In the following passage Phyllis finally decides not to flee to the Continent with Matthäus Tina, Hardy's "Melancholy Hussar:"

She always attributed her success in carrying out her resolve to her lover's honour, for as soon as she declared to him in feeble words that she had changed her mind, and felt that she could not, dared not, fly with him, he forbore to urge her, grieved as he was at her decision. Unscrupulous pressure on his part, seeing how romantically she had become attached to him, would no doubt have turned the balance in his favour. But he did nothing to tempt her unduly or unfairly.

On her side, fearing for his safety, she begged him to remain. This, he declared, could not be. [Wessex Tales]

Phyllis devotes herself to fulfilling her father's wishes to marry Humphrey Gould, son of an old friend. Phyllis was forbidden to marry outside her social level, especially not a foreigner like Matthäus. It is ironic that Phyllis would suffer for the sake of her father in an arranged marriage when Humphrey has already secretly married another. She does not know about Humphrey's duplicity until after she decides not to accompany the deserters.

Dr. Grove may have limited Phyllis's marital choices for selfish reasons. He is an "irritable man" and has seen even his old friends "less and less frequently." We may connect him as a figure of set boundaries and limits with the garden wall that separates Phyllis from the young hussar at the beginning of the story. At the end of the story, the graves of the deserters "are overgrown with nettles" since these thorny flowers also reinforce the margin of "safe" (patriarchal) and "dangerous" (public) territory at the bottom of her garden earlier. After Phyllis as keeper of the graves passes away in advanced age, the nettles take over the graves entirely. Since Phyllis in youth was keeper not only of the garden but of her widower-father's house, the nettles are a double symbol as they are an extension of her her father's social "thorniness" and also of the control that he exerts over Phyllis. The nettles by the garden wall represent the social construction of nineteenth- century English women — they must be attended when in public, protected and controlled. The nettles are also thematically connected to Matthäus's losing his corporal's stripes as a sting to his social standing. Phyllis fear of loving creates nettles around her heart. The narrator becomes a nettle as the story is a warning that those from outside rural Wessex will cause its inhabitants only despair and chaos.
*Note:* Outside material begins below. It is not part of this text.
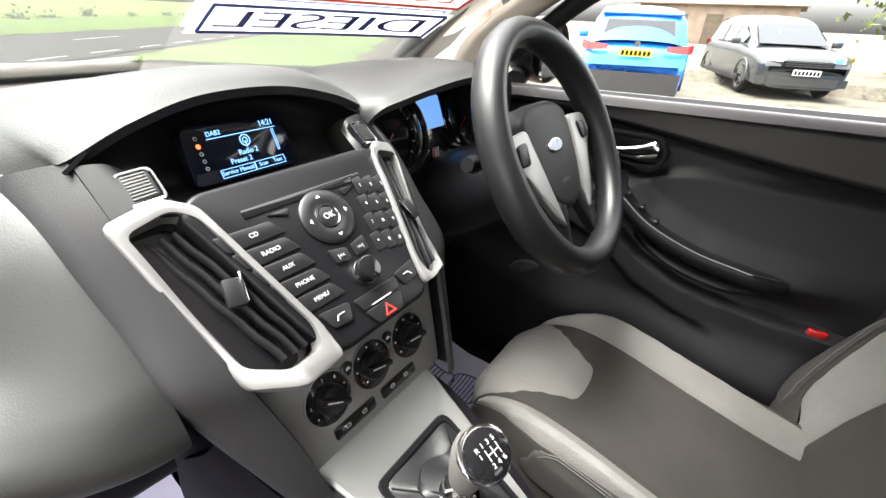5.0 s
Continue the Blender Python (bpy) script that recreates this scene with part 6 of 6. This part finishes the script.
rnd = random.Random(11)
for k in range(9):
    tree(16.5 + rnd.uniform(-1, 2.5), -3.4 - 1.5 * k + rnd.uniform(-.5, .5), rnd.uniform(3.2, 5.5), rnd.uniform(1.2, 1.8), LEAFY if k % 3 else LEAF, "willowy tree with thin yellow-green leaves behind the car park", 20 + k)
for k in range(8):
    bush(13.2 + rnd.uniform(-.6, 1.2), -3.0 - 1.1 * k, rnd.uniform(.9, 1.6), .8, LEAF if k % 2 else LEAFY, "tangled green bush at the edge of the gravel", 60 + k)
for k in range(26):
    a = -6 + 3.1 * k + rnd.uniform(-1, 1)
    p = rp(a, 7.4 + rnd.uniform(-.3, 1.0))
    bush(p.x, p.y, rnd.uniform(.35, .7), .35, LEAF, "low weedy clump on the grass verge", 90 + k, 260, .06)
for k, (a, d, h) in enumerate(((60, 250, 9), (66, 255, 8), (95, 240, 8), (120, 235, 10), (127, 238, 9), (134, 236, 9), (220, 260, 9), (20, 260, 8), (-30, 250, 9), (180, 250, 8))):
    p = rp(a, d)
    tree(p.x, p.y, h, h * .4, LEAF, "distant dark tree on the field's horizon", 130 + k, 500, .5, .05)


# ---- parked cars ----
def vehicle(name, label, paint, origin, heading, L=4.4, W=1.84, H=1.62, suv=True, seed=0):
    """A parked car: x' forwards from the rear bumper, built of lofted sections, with glass, lamps and wheels."""
    h = Vector((heading[0], heading[1], 0)).normalized()
    r = Vector((h.y, -h.x, 0))
    o = Vector(origin)
    e = thing(name, origin, label, "car", "parked cars")
    G = lambda x, y, z: o + h * x + r * y + Vector((0, 0, z))
    wf = W / 2

    def low(x, s):
        """Lower body section."""
        return [G(x, -wf * .86 * s, .26), G(x, -wf * .97 * s, .42), G(x, -wf * s, .70), G(x, -wf * .98 * s, zt(x) - .06), G(x, -wf * .86 * s, zt(x)), G(x, 0, zt(x) + .03), G(x, wf * .86 * s, zt(x)), G(x, wf * .98 * s, zt(x) - .06), G(x, wf * s, .70), G(x, wf * .97 * s, .42), G(x, wf * .86 * s, .26), G(x, 0, .24)]
    zt = lambda x: float(np.interp(x / L, [0, .03, .10, .62, .72, .90, .97, 1.0], [.55, .90, 1.03, 1.02, 1.00, .93, .80, .55]))
    xs = [0, .05, .18, .45, 1.2, 2.2, 2.9, 3.3, 3.8, 4.12, 4.3, 4.38]
    ws_ = [.80, .90, .95, .98, 1, 1, 1, .99, .97, .93, .86, .76]
    part("body", loft([low(x * L / 4.4, s) for x, s in zip(xs, ws_)], 40, 48, True, caps=True), paint, e)
    roof = [(.20, 1.02, 1.05, .86), (.45, 1.02, 1.42 * H / 1.62, .80), (.70, 1.02, 1.55 * H / 1.62, .74), (1.3, 1.0, H, .72), (2.0, 1.0, H - .02, .72), (2.5, 1.0, 1.50 * H / 1.62, .72), (3.0, .98, 1.22 * H / 1.62, .78), (3.35, .97, 1.03, .82)]
    sec = []
    for x, z0, z1, w in roof:
        x = x * L / 4.4
        sec.append([G(x, -wf * .90, z0 - .06), G(x, -wf * lerp(.90, w, .6), lerp(z0, z1, .55)), G(x, -wf * w, z1 - .05), G(x, -wf * w * .7, z1), G(x, 0, z1 + .02), G(x, wf * w * .7, z1), G(x, wf * w, z1 - .05), G(x, wf * lerp(.90, w, .6), lerp(z0, z1, .55)), G(x, wf * .90, z0 - .06)])
    part("cabin", loft(sec, 30, 40), paint, e)
    DG = CARGLASS
    rw = lambda x, w, z: G(x * L / 4.4, w * wf, z * H / 1.62)
    part("rear_window", grid([[rw(.255 - .02, w * .66, 1.10), rw(.42 - .025, w * .60, 1.40)] for w in np.linspace(-1, 1, 8)], thick=.01), DG, e, "dark rear window")
    part("windscreen", grid([[rw(3.34 + .02, w * .72, 1.05), rw(2.62 + .02, w * .64, 1.47)] for w in np.linspace(-1, 1, 8)], thick=.01), DG, e, "dark windscreen")
    for s in (-1, 1):
        for x0, x1 in ((.75, 1.42), (1.50, 2.25), (2.30, 2.95)):
            k = lambda x: float(np.interp(x, [.6, .9, 1.3, 2.4, 2.95], [1.30, 1.42, 1.46, 1.42, 1.20]))
            part("side_window", grid([[rw(x, s * lerp(.905, .80, t), lerp(1.05, k(x), t)) + r * s * .02 for x in np.linspace(x0, x1, 8)] for t in np.linspace(0, 1, 5)]), DG, e)
        part("cladding", box(G(L / 2, s * wf * .985, .32), (L * .56, .03, .14), .012, Matrix((h, -r, (0, 0, 1))).transposed()), TRIMBLK, e)
        part("wing_mirror", box(G(2.95 * L / 4.4, s * (wf + .10), 1.08), (.12, .20, .14), .04, Matrix((h, -r, (0, 0, 1))).transposed(), 3), paint, e)
        part("tail_lamp", loft([[G(.05, s * wf * .52, .99), G(.035, s * wf * .52, .92)], [G(.06, s * wf * .75, 1.01), G(.045, s * wf * .75, .90)], [G(.16, s * wf * .94, 1.03), G(.15, s * wf * .95, .90)], [G(.36, s * wf * 1.0, 1.04), G(.34, s * wf * 1.01, .95)]], 10, 6, thick=.02), REFLRED, e, "red tail lamp")
        part("bumper_reflector", box(G(-.012, s * wf * .66, .53), (.02, .24, .05), .008, Matrix((h, -r, (0, 0, 1))).transposed()), REFLRED, e)
        part("head_lamp", loft([[G(L - .06, s * wf * .46, .83), G(L - .04, s * wf * .46, .76)], [G(L - .12, s * wf * .70, .86), G(L - .10, s * wf * .70, .76)], [G(L - .30, s * wf * .93, .88), G(L - .28, s * wf * .94, .79)]], 8, 6, thick=.03), CHROME, e, "clear head lamp")
        part("fog_lamp", box(G(L - .06, s * wf * .66, .48), (.06, .20, .07), .02, Matrix((h, -r, (0, 0, 1))).transposed()), SATIN, e)
        for xw in (.78, 3.50):
            c = G(xw * L / 4.4, s * (wf - .13), .35)
            ty = tube([c + h * .255 * math.cos(a) + Vector((0, 0, .255 * math.sin(a))) for a in np.linspace(0, 2 * math.pi, 36, endpoint=False)], .098, 12, True, flat=1.15, up=r)
            w = part("tyre", ty, RUBBER, e)
            ri = frame_ring(circ(.225), circ(.195), Matrix.Translation(c + r * s * .09) @ Matrix((h * s, Vector((0, 0, 1)), r * s)).transposed().to_4x4(), .006, .05, 40)
            fm = Matrix.Translation(c + r * s * .085) @ Matrix((h * s, Vector((0, 0, 1)), r * s)).transposed().to_4x4()
            for k in range(5):
                m = fm @ Matrix.Rotation(k * 2 * math.pi / 5 + .3, 4, 'Z')
                plate([(-.03, .02), (.03, .02), (.022, .205), (-.022, .205)], .03, m, bm=ri)
            part("rim", ri, RIMM, w)
            part("hub", disc(.19, .01, shift(fm, 0, 0, -.05), 24), SATIN, w)
            part("wheel_arch", tube([G(xw * L / 4.4 + .375 * math.cos(a), s * (wf - .015), .35 + .375 * math.sin(a)) for a in np.linspace(-.15, math.pi + .15, 26)], .035, 8, flat=.7, up=r), GREYPL, e)
    part("rear_bumper", loft([[G(.06, y * wf, z) - h * (.10 - .10 * abs(y) ** 3) for y in (-.86, -.74, -.4, 0, .4, .74, .86)] for z in (.25, .37, .50, .58)], 10, 24, thick=.03), GREYPL, e, "dark grey rear bumper")
    part("front_bumper", loft([[G(L - .05, y * wf, z) + h * (.07 - .12 * abs(y) ** 3) for y in (-.9, -.7, -.4, 0, .4, .7, .9)] for z in (.30, .38, .46)], 8, 24, thick=.03), GREYPL, e, "dark lower front bumper")
    part("grille", loft([[G(L - .015, y * wf, z) - h * .03 * y * y for y in (-.5, -.25, 0, .25, .5)] for z in (.66, .78)], 6, 16, thick=.02), SATIN, e, "black front grille")
    for k in range(3):
        part("grille_bar", tube([G(L + .012 - .03 * y * y, y * wf, .68 + .04 * k) for y in np.linspace(-.46, .46, 8)], .008, 6), GREYPL, e)
    pr = part("rear_plate", box(G(.015, 0, .88), (.02, .52, .115), .006, Matrix((h, -r, (0, 0, 1))).transposed()), YELLOWP, e, "yellow rear number plate")
    for k in range(7):
        part("plate_bar", box(G(-.001, -.21 + .07 * k, .88), (.006, .045, .075), .002, Matrix((h, -r, (0, 0, 1))).transposed()), SATIN, pr)
    pf = part("front_plate", box(G(L + .035, 0, .56), (.02, .52, .115), .006, Matrix((h, -r, (0, 0, 1))).transposed()), WHITE, e, "white front number plate")
    for k in range(7):
        part("plate_bar", box(G(L + .047, -.21 + .07 * k, .56), (.006, .045, .075), .002, Matrix((h, -r, (0, 0, 1))).transposed()), SATIN, pf)
    part("rear_badge", disc(.05, .02, face_frame(G(.02, 0, 1.02), r, (0, 0, 1)) @ Matrix.Diagonal((1, 1, 1, 1)), 20), CHROME, e)
    part("roof_spoiler", loft([[G(.42, y * wf * .72, 1.50 * H / 1.62), G(.62, y * wf * .73, 1.55 * H / 1.62)] for y in (-1, -.4, .4, 1)], 8, 5, thick=.025), paint, e)
    return e


CARGLASS = mat("car_glass", (.02, .024, .028), .06, bump=0, coat=.4)
YELLOWP = mat("yellow_plate", (.75, .52, .02), .5, bump=0)
RIMM = mat("dark_alloy", (.10, .10, .105), .35, metal=.6, bump=0)
vehicle("blue_suv", "bright blue family SUV parked on the gravel", mat("blue_paint", (.012, .16, .62), .25, bump=0, coat=.6, vary=.05), (8.15, 2.25, fall(9, 2)), (.955, .297), 4.2, 1.80, 1.60)
vehicle("dark_suv", "dark grey SUV parked nose-on on the gravel", mat("dark_paint", (.030, .034, .036), .22, bump=0, coat=.6, vary=.05), (16.06, 1.31, fall(17, 1)), (-.93, -.375), 4.37, 1.90, 1.62)
vehicle("red_hatchback", "red hatchback parked beside the road", mat("red_paint", (.38, .012, .015), .25, bump=0, coat=.6, vary=.05), (-.5, -4.7, 0), (-1, -.10), 4.1, 1.75, 1.46)
vehicle("white_hatchback", "white hatchback parked beside blue bins", mat("white_paint", (.72, .73, .74), .3, bump=0, coat=.5, vary=.04), (7.4, -4.9, fall(8.5, -5)), (1, -.15), 4.1, 1.76, 1.48)


def wheelie_bin(x, y, col, turn):
    e = thing("wheeled_bin", (x, y, 0), "blue plastic wheeled bin with a closed lid", "bin", "bins")
    R = Matrix.Rotation(radians(turn), 3, 'Z')
    p = lambda a, c, z: Vector((x, y, z)) + R @ Vector((a, c, 0))
    part("bin_body", loft([[p(-w, -w, z), p(w, -w, z), p(w, w, z), p(-w, w, z)] for z, w in ((.06, .22), (.5, .255), (.95, .29))], 8, 24, True, caps=True), col, e)
    part("lid", box((x, y, 1.0), (.64, .66, .07), .03, R, 3), col, e)
    part("handle", tube([p(-.25, .36, .95), p(0, .38, .95), p(.25, .36, .95)], .018, 8), col, e)
    for s in (-1, 1):
        part("wheel", disc(.10, .05, face_frame(p(s * .24, .28, .10), R @ Vector((0, 1, 0)), (0, 0, 1)), 20, .01), RUBBER, e)


BINB = mat("blue_bin_plastic", (.02, .10, .30), .5, bump=.05)
for k in range(5):
    wheelie_bin(12.9 + .15 * k, -2.9 - .78 * k, BINB, 80 + 7 * k)
skip = thing("blue_container", (10.5, -3.2, 0), "tall blue metal storage container", "container")
part("container_body", box((10.9, -5.2, 1.3), (2.4, 2.0, 2.5), .02), mat("blue_metal", (.02, .16, .36), .5, fine=30, bump=.2, vary=.2), skip)
for k in range(9):
    part("rib", box((9.68, -6.05 + .21 * k, 1.3), (.05, .09, 2.4), .01), BINB, skip)

# ---- low building behind the cars ----
BRICK = mat("old_brick", (.22, .165, .125), .9, scale=2, fine=14, bump=.5, dist=.01, vary=.35)
TILE = mat("roof_tile", (.17, .115, .085), .9, scale=2, fine=16, bump=.5, dist=.02, vary=.35)
barn = thing("brick_outbuilding", (37, 5, 0), "low brick outbuilding with a brown tiled roof", "building")
part("wall", box((38, 4.5, 1.3), (6, 9, 2.6), .02), BRICK, barn)
for s in (-1, 1):
    part("roof", loft([[(38 + s * 3.3, y, 2.5), (38 + s * 1.6, y, 3.5), (38, y, 4.4)] for y in (-.4, 3, 6, 9.4)], 8, 10, thick=.08), TILE, barn)
    part("gable", grid([[(38 - 3, 4.5 + s * 4.5, 2.6), (38, 4.5 + s * 4.5, 2.6), (38 + 3, 4.5 + s * 4.5, 2.6)], [(38 - .1, 4.5 + s * 4.5, 4.25), (38, 4.5 + s * 4.5, 4.3), (38 + .1, 4.5 + s * 4.5, 4.25)]], thick=.1), BRICK, barn)
for y in (2.2, 6.4):
    w = part("window", box((34.98, y, 1.5), (.06, 1.1, .9), .01), CARGLASS, barn)
    part("window_frame", box((34.96, y, 1.5), (.05, .06, .9), .005), WHITE, w)
part("door", box((34.98, 4.3, 1.0), (.06, .95, 2.0), .01), BARK, barn)
# what stands on the lower part of the forecourt rests on it
for ob in list(scene.objects):
    if ob.parent is None and ob.name.split(".")[0] in ("tree", "bush", "wheeled_bin", "blue_container", "brick_outbuilding") and ob.location.x > 5 and ob.location.y < 6:
        ob.location.z += fall(ob.location.x, min(ob.location.y, 4))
The intertextuality at work in Hardy's short story "The Melancholy Hussar of the German Legion" includes Shakespeare's Romeo and Juliet, Othello, Antony and Cleopatra, and the Bible, since allusions to those works function to explain Phyllis's character and circumstances. The film The scarlet Tunic lacks these intertextual influences, relying instead on the talismanic influence of a volume of Wordsworth's poetry that Phyllis gives to "Sergeant" Matthäus "Singer." The film challenges the barriers of class, gender, and ethnicity in revealing both Phyllis's gruff father and the emotionally-disturbed English colonel of the regiment as xenophobic snobs. The film also challenges our conventional notions of closure since the passage in question is never dramatized, and we are left to speculate about what will happen to Phyllis's relationship with the handsome, Romantic foreigner.